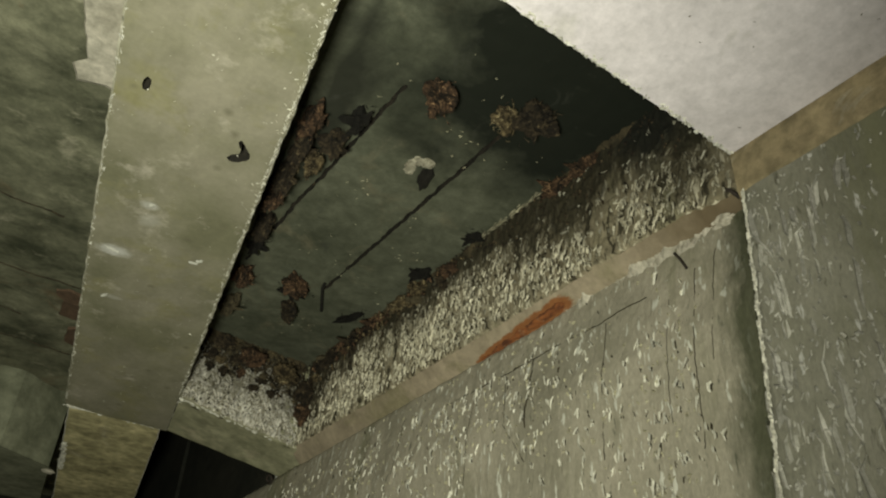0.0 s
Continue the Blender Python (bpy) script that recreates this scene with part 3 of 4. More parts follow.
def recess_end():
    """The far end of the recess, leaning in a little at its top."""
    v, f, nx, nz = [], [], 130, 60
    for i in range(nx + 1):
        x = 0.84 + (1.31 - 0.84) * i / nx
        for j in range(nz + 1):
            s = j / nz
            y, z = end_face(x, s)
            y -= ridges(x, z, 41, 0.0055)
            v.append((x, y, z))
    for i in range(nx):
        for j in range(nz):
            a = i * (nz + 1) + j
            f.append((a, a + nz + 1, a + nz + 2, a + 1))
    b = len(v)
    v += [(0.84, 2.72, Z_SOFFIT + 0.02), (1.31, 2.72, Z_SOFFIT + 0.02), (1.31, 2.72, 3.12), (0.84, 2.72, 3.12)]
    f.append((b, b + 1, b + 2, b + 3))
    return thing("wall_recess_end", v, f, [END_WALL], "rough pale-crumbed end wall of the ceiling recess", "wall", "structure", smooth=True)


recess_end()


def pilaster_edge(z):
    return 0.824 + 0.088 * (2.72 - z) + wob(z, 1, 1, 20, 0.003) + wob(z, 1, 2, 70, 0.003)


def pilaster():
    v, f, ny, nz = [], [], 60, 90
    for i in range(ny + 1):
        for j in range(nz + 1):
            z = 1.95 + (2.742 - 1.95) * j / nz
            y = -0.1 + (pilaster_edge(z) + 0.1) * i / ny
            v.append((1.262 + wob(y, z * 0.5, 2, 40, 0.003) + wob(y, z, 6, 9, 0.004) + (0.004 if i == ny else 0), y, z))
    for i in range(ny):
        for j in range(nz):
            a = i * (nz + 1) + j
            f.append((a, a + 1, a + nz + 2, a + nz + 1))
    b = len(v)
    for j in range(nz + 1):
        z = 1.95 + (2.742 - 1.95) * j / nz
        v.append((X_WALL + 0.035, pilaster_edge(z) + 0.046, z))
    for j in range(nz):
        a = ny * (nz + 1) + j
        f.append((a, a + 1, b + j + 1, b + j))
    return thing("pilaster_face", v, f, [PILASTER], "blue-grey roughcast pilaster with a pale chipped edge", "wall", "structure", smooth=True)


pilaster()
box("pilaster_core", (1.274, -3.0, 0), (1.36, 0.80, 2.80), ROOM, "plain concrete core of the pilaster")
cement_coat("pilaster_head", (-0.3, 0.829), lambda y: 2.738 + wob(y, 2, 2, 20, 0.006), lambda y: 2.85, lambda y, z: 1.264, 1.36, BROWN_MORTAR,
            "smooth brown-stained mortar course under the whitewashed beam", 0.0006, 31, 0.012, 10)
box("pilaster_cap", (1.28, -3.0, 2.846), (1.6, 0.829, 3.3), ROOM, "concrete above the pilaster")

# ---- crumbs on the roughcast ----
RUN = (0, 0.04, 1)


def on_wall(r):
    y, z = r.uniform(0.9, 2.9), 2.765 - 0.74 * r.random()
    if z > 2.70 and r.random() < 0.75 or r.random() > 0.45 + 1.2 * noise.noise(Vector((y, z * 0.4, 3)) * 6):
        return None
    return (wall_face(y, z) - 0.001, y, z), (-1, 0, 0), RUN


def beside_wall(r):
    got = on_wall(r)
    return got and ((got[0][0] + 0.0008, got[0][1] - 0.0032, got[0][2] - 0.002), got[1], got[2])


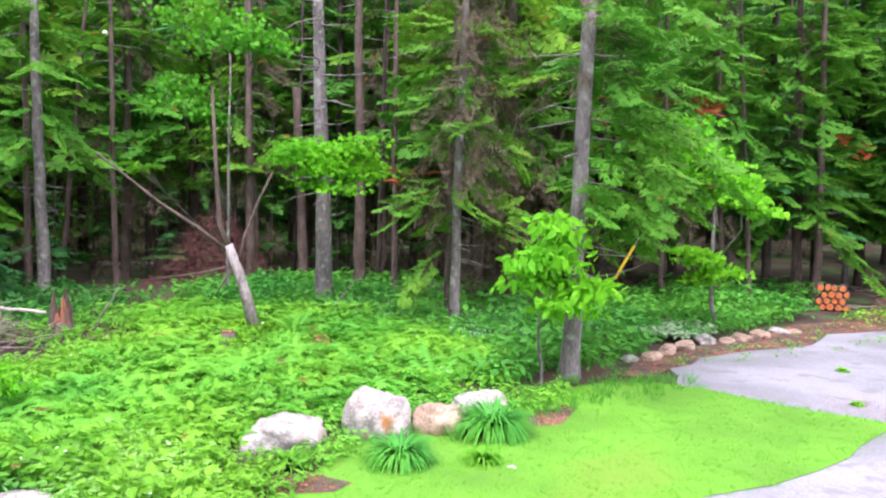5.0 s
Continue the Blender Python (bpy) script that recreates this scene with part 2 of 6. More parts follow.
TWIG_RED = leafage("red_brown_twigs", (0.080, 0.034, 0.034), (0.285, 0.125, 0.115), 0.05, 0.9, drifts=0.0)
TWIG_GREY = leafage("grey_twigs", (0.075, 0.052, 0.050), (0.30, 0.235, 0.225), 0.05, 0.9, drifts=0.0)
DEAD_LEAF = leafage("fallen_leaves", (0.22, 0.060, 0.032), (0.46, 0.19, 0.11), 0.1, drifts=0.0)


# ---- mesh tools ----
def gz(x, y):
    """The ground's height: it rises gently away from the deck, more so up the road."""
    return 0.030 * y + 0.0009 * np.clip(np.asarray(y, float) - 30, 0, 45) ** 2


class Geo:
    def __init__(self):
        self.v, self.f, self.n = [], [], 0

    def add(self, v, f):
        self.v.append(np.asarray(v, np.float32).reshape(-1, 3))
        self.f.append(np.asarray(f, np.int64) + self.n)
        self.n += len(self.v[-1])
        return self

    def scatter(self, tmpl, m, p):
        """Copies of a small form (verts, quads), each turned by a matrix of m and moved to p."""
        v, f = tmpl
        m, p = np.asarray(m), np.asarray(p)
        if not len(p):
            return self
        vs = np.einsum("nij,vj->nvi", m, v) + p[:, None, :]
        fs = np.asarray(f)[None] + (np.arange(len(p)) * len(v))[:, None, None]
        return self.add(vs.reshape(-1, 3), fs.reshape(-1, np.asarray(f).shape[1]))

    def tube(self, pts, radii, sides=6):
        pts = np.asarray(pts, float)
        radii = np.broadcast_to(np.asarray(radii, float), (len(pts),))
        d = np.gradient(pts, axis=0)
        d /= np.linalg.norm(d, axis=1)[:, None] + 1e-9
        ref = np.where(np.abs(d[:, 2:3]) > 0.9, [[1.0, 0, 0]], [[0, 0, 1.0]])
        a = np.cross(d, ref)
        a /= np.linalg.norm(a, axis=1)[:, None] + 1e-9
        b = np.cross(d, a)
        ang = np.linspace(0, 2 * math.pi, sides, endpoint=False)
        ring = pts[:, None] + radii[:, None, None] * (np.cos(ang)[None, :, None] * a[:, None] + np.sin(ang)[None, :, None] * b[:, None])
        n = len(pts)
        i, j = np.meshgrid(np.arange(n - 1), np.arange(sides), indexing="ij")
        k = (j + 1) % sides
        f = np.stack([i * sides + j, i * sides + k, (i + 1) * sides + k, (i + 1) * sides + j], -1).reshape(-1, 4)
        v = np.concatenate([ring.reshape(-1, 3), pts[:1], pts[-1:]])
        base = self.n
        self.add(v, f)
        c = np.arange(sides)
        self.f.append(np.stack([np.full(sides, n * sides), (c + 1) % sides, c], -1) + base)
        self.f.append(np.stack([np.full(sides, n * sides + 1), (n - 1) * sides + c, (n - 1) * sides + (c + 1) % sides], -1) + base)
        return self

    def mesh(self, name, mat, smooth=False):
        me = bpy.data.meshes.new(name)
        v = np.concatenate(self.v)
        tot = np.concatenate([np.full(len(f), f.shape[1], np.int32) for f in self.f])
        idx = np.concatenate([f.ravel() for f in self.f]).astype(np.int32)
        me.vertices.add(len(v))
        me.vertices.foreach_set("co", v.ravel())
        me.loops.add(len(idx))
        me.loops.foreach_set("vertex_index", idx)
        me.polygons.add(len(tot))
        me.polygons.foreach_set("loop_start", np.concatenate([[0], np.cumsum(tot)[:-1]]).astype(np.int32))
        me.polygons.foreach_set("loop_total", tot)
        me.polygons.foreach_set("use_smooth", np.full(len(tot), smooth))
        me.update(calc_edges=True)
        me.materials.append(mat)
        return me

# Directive
Transcribe the records word for word and include no pictures.

# The solution
0.0 s
Continue the Blender Python (bpy) script that recreates this scene with part 3 of 4. More parts follow.
def recess_end():
    """The far end of the recess, leaning in a little at its top."""
    v, f, nx, nz = [], [], 130, 60
    for i in range(nx + 1):
        x = 0.84 + (1.31 - 0.84) * i / nx
        for j in range(nz + 1):
            s = j / nz
            y, z = end_face(x, s)
            y -= ridges(x, z, 41, 0.0055)
            v.append((x, y, z))
    for i in range(nx):
        for j in range(nz):
            a = i * (nz + 1) + j
            f.append((a, a + nz + 1, a + nz + 2, a + 1))
    b = len(v)
    v += [(0.84, 2.72, Z_SOFFIT + 0.02), (1.31, 2.72, Z_SOFFIT + 0.02), (1.31, 2.72, 3.12), (0.84, 2.72, 3.12)]
    f.append((b, b + 1, b + 2, b + 3))
    return thing("wall_recess_end", v, f, [END_WALL], "rough pale-crumbed end wall of the ceiling recess", "wall", "structure", smooth=True)


recess_end()


def pilaster_edge(z):
    return 0.824 + 0.088 * (2.72 - z) + wob(z, 1, 1, 20, 0.003) + wob(z, 1, 2, 70, 0.003)


def pilaster():
    v, f, ny, nz = [], [], 60, 90
    for i in range(ny + 1):
        for j in range(nz + 1):
            z = 1.95 + (2.742 - 1.95) * j / nz
            y = -0.1 + (pilaster_edge(z) + 0.1) * i / ny
            v.append((1.262 + wob(y, z * 0.5, 2, 40, 0.003) + wob(y, z, 6, 9, 0.004) + (0.004 if i == ny else 0), y, z))
    for i in range(ny):
        for j in range(nz):
            a = i * (nz + 1) + j
            f.append((a, a + 1, a + nz + 2, a + nz + 1))
    b = len(v)
    for j in range(nz + 1):
        z = 1.95 + (2.742 - 1.95) * j / nz
        v.append((X_WALL + 0.035, pilaster_edge(z) + 0.046, z))
    for j in range(nz):
        a = ny * (nz + 1) + j
        f.append((a, a + 1, b + j + 1, b + j))
    return thing("pilaster_face", v, f, [PILASTER], "blue-grey roughcast pilaster with a pale chipped edge", "wall", "structure", smooth=True)


pilaster()
box("pilaster_core", (1.274, -3.0, 0), (1.36, 0.80, 2.80), ROOM, "plain concrete core of the pilaster")
cement_coat("pilaster_head", (-0.3, 0.829), lambda y: 2.738 + wob(y, 2, 2, 20, 0.006), lambda y: 2.85, lambda y, z: 1.264, 1.36, BROWN_MORTAR,
            "smooth brown-stained mortar course under the whitewashed beam", 0.0006, 31, 0.012, 10)
box("pilaster_cap", (1.28, -3.0, 2.846), (1.6, 0.829, 3.3), ROOM, "concrete above the pilaster")

# ---- crumbs on the roughcast ----
RUN = (0, 0.04, 1)


def on_wall(r):
    y, z = r.uniform(0.9, 2.9), 2.765 - 0.74 * r.random()
    if z > 2.70 and r.random() < 0.75 or r.random() > 0.45 + 1.2 * noise.noise(Vector((y, z * 0.4, 3)) * 6):
        return None
    return (wall_face(y, z) - 0.001, y, z), (-1, 0, 0), RUN


def beside_wall(r):
    got = on_wall(r)
    return got and ((got[0][0] + 0.0008, got[0][1] - 0.0032, got[0][2] - 0.002), got[1], got[2])


5.0 s
Continue the Blender Python (bpy) script that recreates this scene with part 2 of 6. More parts follow.
TWIG_RED = leafage("red_brown_twigs", (0.080, 0.034, 0.034), (0.285, 0.125, 0.115), 0.05, 0.9, drifts=0.0)
TWIG_GREY = leafage("grey_twigs", (0.075, 0.052, 0.050), (0.30, 0.235, 0.225), 0.05, 0.9, drifts=0.0)
DEAD_LEAF = leafage("fallen_leaves", (0.22, 0.060, 0.032), (0.46, 0.19, 0.11), 0.1, drifts=0.0)


# ---- mesh tools ----
def gz(x, y):
    """The ground's height: it rises gently away from the deck, more so up the road."""
    return 0.030 * y + 0.0009 * np.clip(np.asarray(y, float) - 30, 0, 45) ** 2


class Geo:
    def __init__(self):
        self.v, self.f, self.n = [], [], 0

    def add(self, v, f):
        self.v.append(np.asarray(v, np.float32).reshape(-1, 3))
        self.f.append(np.asarray(f, np.int64) + self.n)
        self.n += len(self.v[-1])
        return self

    def scatter(self, tmpl, m, p):
        """Copies of a small form (verts, quads), each turned by a matrix of m and moved to p."""
        v, f = tmpl
        m, p = np.asarray(m), np.asarray(p)
        if not len(p):
            return self
        vs = np.einsum("nij,vj->nvi", m, v) + p[:, None, :]
        fs = np.asarray(f)[None] + (np.arange(len(p)) * len(v))[:, None, None]
        return self.add(vs.reshape(-1, 3), fs.reshape(-1, np.asarray(f).shape[1]))

    def tube(self, pts, radii, sides=6):
        pts = np.asarray(pts, float)
        radii = np.broadcast_to(np.asarray(radii, float), (len(pts),))
        d = np.gradient(pts, axis=0)
        d /= np.linalg.norm(d, axis=1)[:, None] + 1e-9
        ref = np.where(np.abs(d[:, 2:3]) > 0.9, [[1.0, 0, 0]], [[0, 0, 1.0]])
        a = np.cross(d, ref)
        a /= np.linalg.norm(a, axis=1)[:, None] + 1e-9
        b = np.cross(d, a)
        ang = np.linspace(0, 2 * math.pi, sides, endpoint=False)
        ring = pts[:, None] + radii[:, None, None] * (np.cos(ang)[None, :, None] * a[:, None] + np.sin(ang)[None, :, None] * b[:, None])
        n = len(pts)
        i, j = np.meshgrid(np.arange(n - 1), np.arange(sides), indexing="ij")
        k = (j + 1) % sides
        f = np.stack([i * sides + j, i * sides + k, (i + 1) * sides + k, (i + 1) * sides + j], -1).reshape(-1, 4)
        v = np.concatenate([ring.reshape(-1, 3), pts[:1], pts[-1:]])
        base = self.n
        self.add(v, f)
        c = np.arange(sides)
        self.f.append(np.stack([np.full(sides, n * sides), (c + 1) % sides, c], -1) + base)
        self.f.append(np.stack([np.full(sides, n * sides + 1), (n - 1) * sides + c, (n - 1) * sides + (c + 1) % sides], -1) + base)
        return self

    def mesh(self, name, mat, smooth=False):
        me = bpy.data.meshes.new(name)
        v = np.concatenate(self.v)
        tot = np.concatenate([np.full(len(f), f.shape[1], np.int32) for f in self.f])
        idx = np.concatenate([f.ravel() for f in self.f]).astype(np.int32)
        me.vertices.add(len(v))
        me.vertices.foreach_set("co", v.ravel())
        me.loops.add(len(idx))
        me.loops.foreach_set("vertex_index", idx)
        me.polygons.add(len(tot))
        me.polygons.foreach_set("loop_start", np.concatenate([[0], np.cumsum(tot)[:-1]]).astype(np.int32))
        me.polygons.foreach_set("loop_total", tot)
        me.polygons.foreach_set("use_smooth", np.full(len(tot), smooth))
        me.update(calc_edges=True)
        me.materials.append(mat)
        return me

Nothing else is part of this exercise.